I took time to reflect on my experience of stigma, of not being understood, and felt like that’s exactly what made me the right person to speak. This Empowerment Session was being delivered to volunteers at the Prince’s Trust, many of whom would be working with young people who might have been in care. This was my chance to help other care experienced young people facing the same difficulties that I have.
Once I decided that I wanted to speak to them, I worked with Sara, the Who Cares? Scotland Campaigns Officer, and did loads of preparation. It’s really important to explore the things that you want to talk about and what message you want people to take away. It’s also important that if you’re talking about your life, you do it in a way that you feel in charge of. I was ready to go out and empower these volunteers.
When the day came for me to talk about my life I was feeling really nervous.
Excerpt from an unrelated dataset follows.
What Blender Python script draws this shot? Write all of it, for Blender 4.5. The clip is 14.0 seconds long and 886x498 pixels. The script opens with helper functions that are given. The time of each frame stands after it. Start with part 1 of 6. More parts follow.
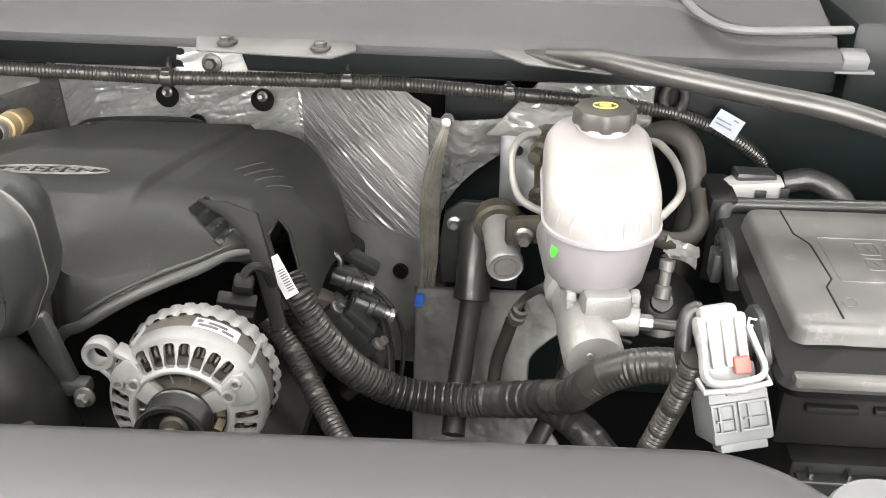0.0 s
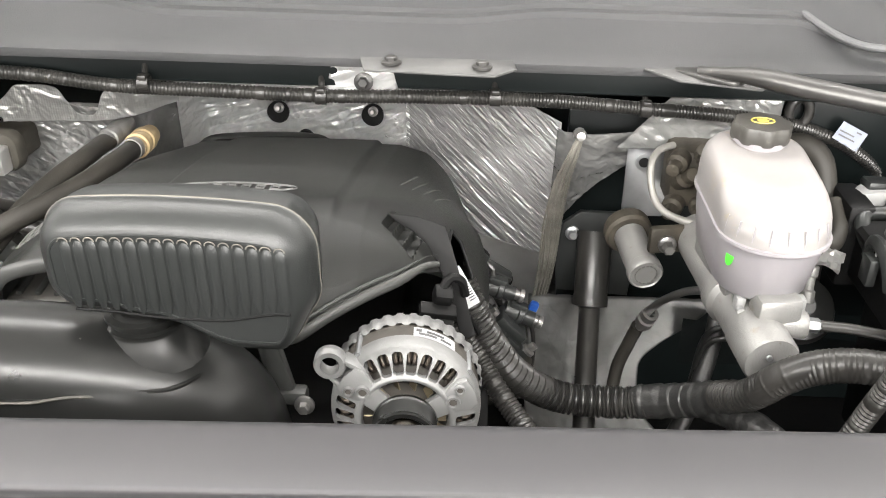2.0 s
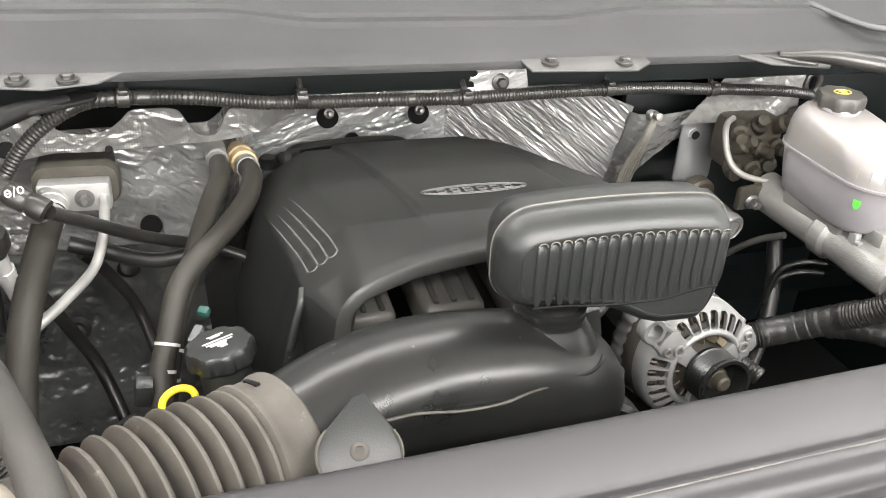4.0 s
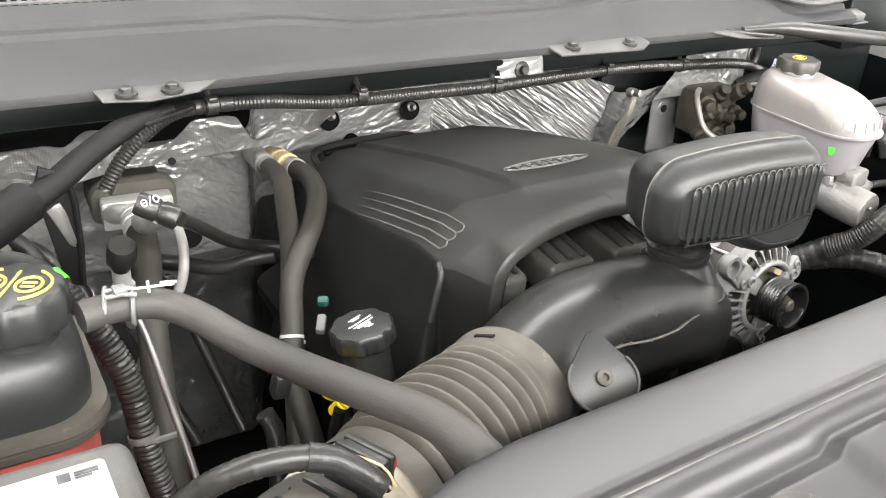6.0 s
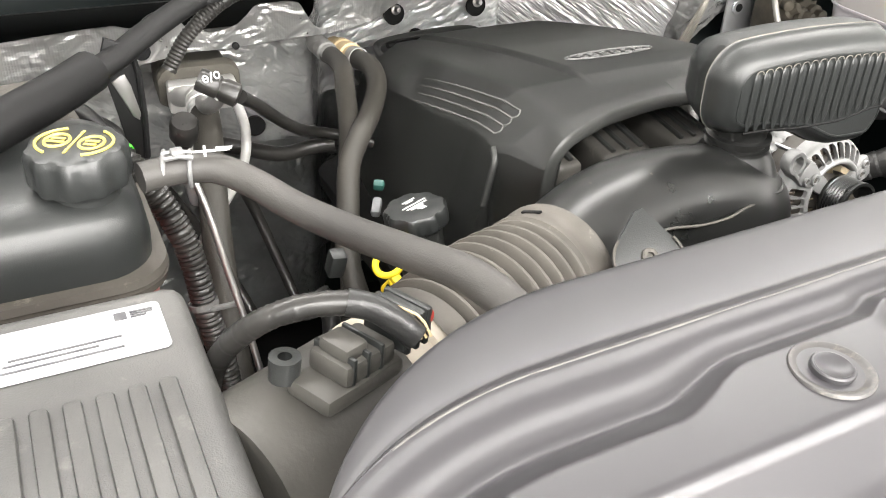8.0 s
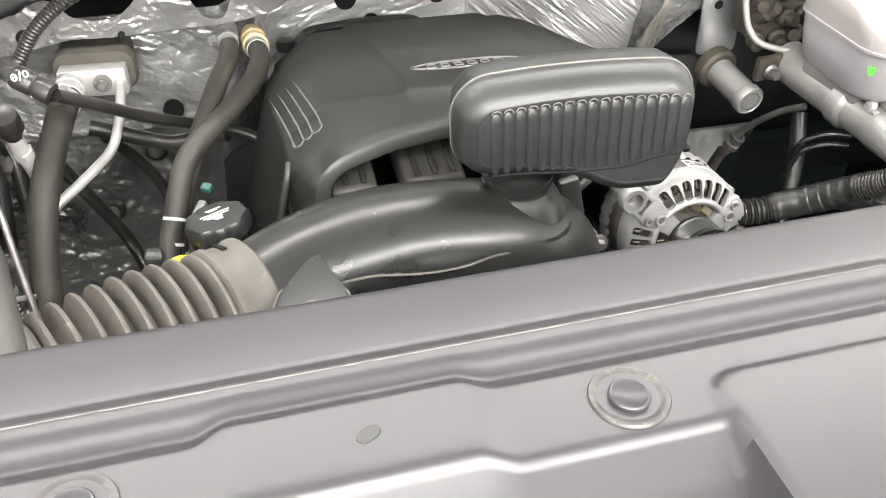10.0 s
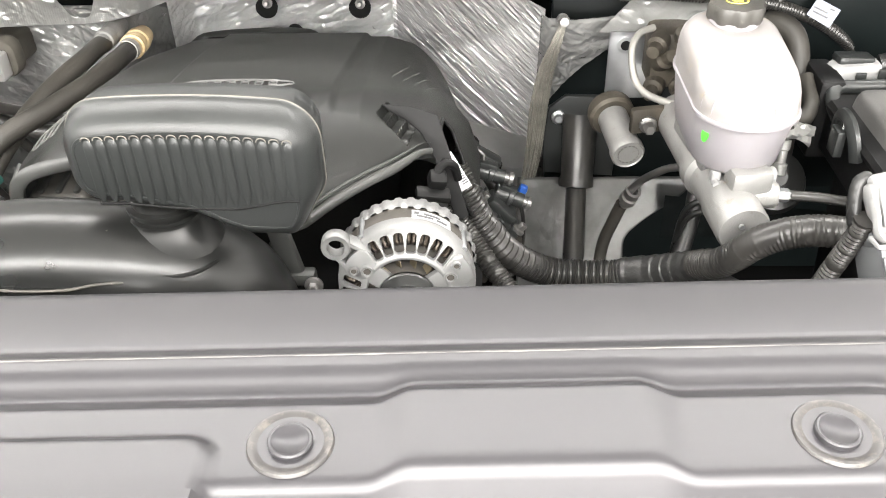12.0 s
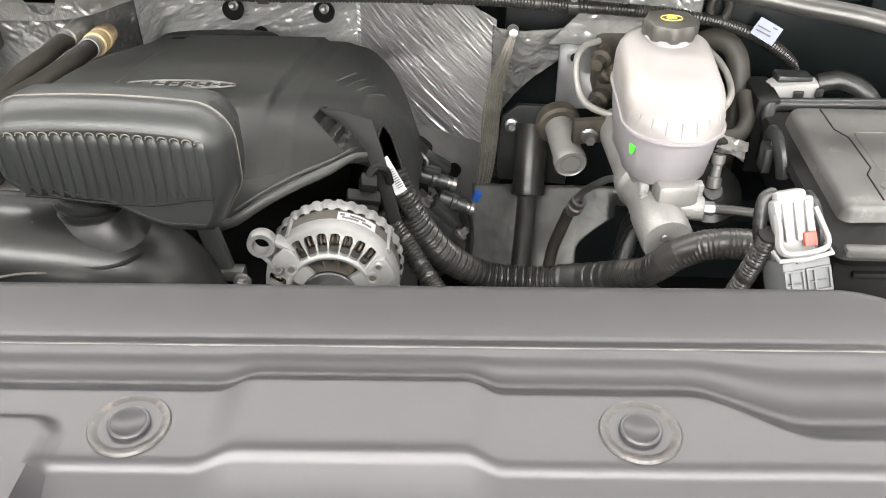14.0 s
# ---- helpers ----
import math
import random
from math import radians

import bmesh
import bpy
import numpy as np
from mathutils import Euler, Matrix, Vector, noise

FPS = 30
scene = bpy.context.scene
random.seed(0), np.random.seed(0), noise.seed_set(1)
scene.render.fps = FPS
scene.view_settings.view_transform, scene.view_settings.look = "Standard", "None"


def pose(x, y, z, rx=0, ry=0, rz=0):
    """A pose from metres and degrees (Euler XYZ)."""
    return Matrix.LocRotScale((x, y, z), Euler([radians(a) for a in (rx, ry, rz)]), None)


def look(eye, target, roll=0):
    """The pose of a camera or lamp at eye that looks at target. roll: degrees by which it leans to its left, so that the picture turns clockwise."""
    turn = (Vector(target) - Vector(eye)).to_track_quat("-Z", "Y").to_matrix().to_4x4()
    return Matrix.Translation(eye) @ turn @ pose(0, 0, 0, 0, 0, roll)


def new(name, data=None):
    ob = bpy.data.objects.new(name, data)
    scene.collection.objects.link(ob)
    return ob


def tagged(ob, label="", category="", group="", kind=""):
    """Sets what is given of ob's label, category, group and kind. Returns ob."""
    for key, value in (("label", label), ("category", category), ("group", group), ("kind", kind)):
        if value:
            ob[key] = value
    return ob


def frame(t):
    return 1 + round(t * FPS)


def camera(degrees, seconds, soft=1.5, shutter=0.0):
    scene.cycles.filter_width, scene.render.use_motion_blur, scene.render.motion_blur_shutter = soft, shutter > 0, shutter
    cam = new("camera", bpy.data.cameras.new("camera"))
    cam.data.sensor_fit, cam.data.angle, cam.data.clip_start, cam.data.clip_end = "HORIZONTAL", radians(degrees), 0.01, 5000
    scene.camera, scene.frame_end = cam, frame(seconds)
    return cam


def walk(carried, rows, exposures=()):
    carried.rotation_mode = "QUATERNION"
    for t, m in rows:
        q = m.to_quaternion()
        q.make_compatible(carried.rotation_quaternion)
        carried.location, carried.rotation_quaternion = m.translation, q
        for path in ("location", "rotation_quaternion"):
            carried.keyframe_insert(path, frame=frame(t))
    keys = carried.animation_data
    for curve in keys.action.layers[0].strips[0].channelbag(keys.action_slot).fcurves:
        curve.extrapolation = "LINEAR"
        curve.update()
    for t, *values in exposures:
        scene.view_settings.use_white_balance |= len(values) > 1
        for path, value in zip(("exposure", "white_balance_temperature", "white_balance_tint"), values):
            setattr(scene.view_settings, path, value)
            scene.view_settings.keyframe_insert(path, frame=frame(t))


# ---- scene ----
cam = camera(52.7, 14.0, soft=1.0)
PATH = [
    (0, (0.008, -0.019, 1.386), (-0.142, 1.716, 0.403), 0),
    (0.5, (0.002, -0.03, 1.382), (-0.148, 1.706, 0.401), -0),
    (1, (-0.015, -0.015, 1.369), (-0.153, 1.726, 0.394), 0.1),
    (1.5, (-0.059, -0.035, 1.387), (-0.183, 1.709, 0.416), 0),
    (2, (-0.188, -0.066, 1.409), (-0.274, 1.68, 0.439), 0.3),
    (2.5, (-0.32, -0.072, 1.416), (-0.327, 1.675, 0.443), 1),
    (2.7, (-0.355, -0.071, 1.412), (-0.318, 1.673, 0.433), 1.5),
    (4.8, (-0.9264, -0.06475, 1.446), (-0.09072, 1.496, 0.4747), 3.74),
    (5, (-0.9492, -0.05769, 1.441), (-0.08934, 1.489, 0.4747), 3.59),
    (5.5, (-0.9895, -0.04507, 1.432), (-0.07379, 1.48, 0.4753), 3.63),
    (6, (-1.029, -0.03046, 1.418), (-0.07543, 1.485, 0.4779), 3.45),
    (6.5, (-1.045, -0.02734, 1.404), (-0.06489, 1.474, 0.4667), 3.84),
    (7, (-1.064, -0.03953, 1.381), (-0.1184, 1.472, 0.4257), 3.35),
    (7.2, (-1.082, -0.03837, 1.37), (-0.1735, 1.475, 0.3826), 3.2),
    (9.3, (-0.779, -0.107, 1.435), (-0.246, 1.425, 0.266), 0.8),
    (9.5, (-0.737, -0.107, 1.435), (-0.256, 1.438, 0.26), 0.3),
    (10, (-0.649, -0.123, 1.437), (-0.28, 1.443, 0.248), -0.2),
    (10.5, (-0.581, -0.164, 1.454), (-0.32, 1.417, 0.257), -0.3),
    (11, (-0.473, -0.183, 1.468), (-0.345, 1.414, 0.27), -0.9),
    (11.5, (-0.316, -0.146, 1.456), (-0.304, 1.464, 0.27), -1.4),
    (12, (-0.19, -0.118, 1.434), (-0.251, 1.499, 0.258), -1.5),
    (12.5, (-0.09, -0.121, 1.435), (-0.184, 1.495, 0.26), -0.1),
    (13, (-0.031, -0.126, 1.437), (-0.143, 1.49, 0.264), -0.2),
    (13.5, (-0.022, -0.129, 1.438), (-0.148, 1.488, 0.268), -0.7),
    (14, (-0.112, -0.137, 1.448), (-0.186, 1.484, 0.278), 0),
]
walk(cam, [(t, look(eye, target, roll)) for t, eye, target, roll in PATH], [(0.0, 0.05), (2.5, 0.02), (5.0, 0.03), (6.5, 0.07), (7.0, 0.22), (7.4, 0.27), (9.5, 0.15), (10.0, 0.33), (10.5, 0.42), (11.0, 0.44), (12.5, 0.42), (13.0, 0.22), (13.3, -0.04), (13.6, -0.08), (14.0, -0.08)])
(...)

I was going to be telling strangers about my care journey openly and honestly. When the time came, my nerves faded. I knew this was an opportunity that I had worked hard for. As I gave my talk I could see that sharing parts of my life gave the participants insight into what life was like and why I had acted the way I had in the past.
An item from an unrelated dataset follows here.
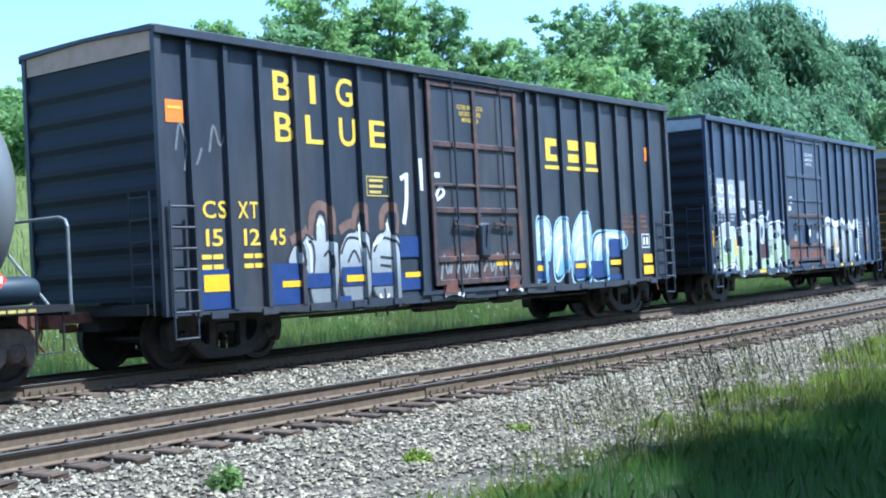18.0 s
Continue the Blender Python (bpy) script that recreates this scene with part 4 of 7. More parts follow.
FREIGHT.append(tank_car(119.2, 134.2, 1.54, 2.62, BLACK_TANK_NEW, "glossy black tank car with a hazard placard", (-7.3, 7.2), 0.54, -0.26, [(-7.42, 1), (-3.93, 0), (-1.18, 0), (1.66, 0), (4.3, 0), (7.3, 1)], ink_d, True, None, True, False, -0.35, 0.72, top_rail=(-1.91, 0.0)))
FREIGHT.append(tank_car(137.2, 153.2, 1.53, 2.58, BLACK_TANK, "dusty black tank car with a graffiti tag", (-7.5, 7.5), -1.2, -0.75, [(-7.9, 1), (-4.64, 0), (-1.88, 0), (1.22, 0), (4.32, 0), (7.88, 1)], ink_e, True, None, True, top_rail=(-2.3, -0.9)))
FREIGHT.append(tank_car(156.1, 171.2, 1.52, 2.56, GREY_TANK, "grey tank car with yellow lettering", (-7.1, 7.1), -0.88, -0.1, [(-7.4, 1), (-4.87, 0), (-1.98, 0), (1.08, 0), (4.53, 0), (7.35, 1)], ink_f, True, None, True, True, -2.1, 0.75, top_rail=(-2.6, -0.5)))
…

When I finished my talk everyone in the room was told me how amazing I was and that I had succeeded in changing their perception of care experienced young people. It felt really good to get that positive feedback because I had never had that before. I had become a campaigner.
Empowerment Sessions are very important to me because I was that young person who longed for people to understand my situation. My aim is to give individuals who may not have an understanding of the care system an insight life in care. It’s only by listening to care experienced people that we will ever achieve equality.
I also want to see more care experienced people become campaigners. You could join me and be someone who helps to change the views on care experienced young people and get rid of that stigma that hangs over us.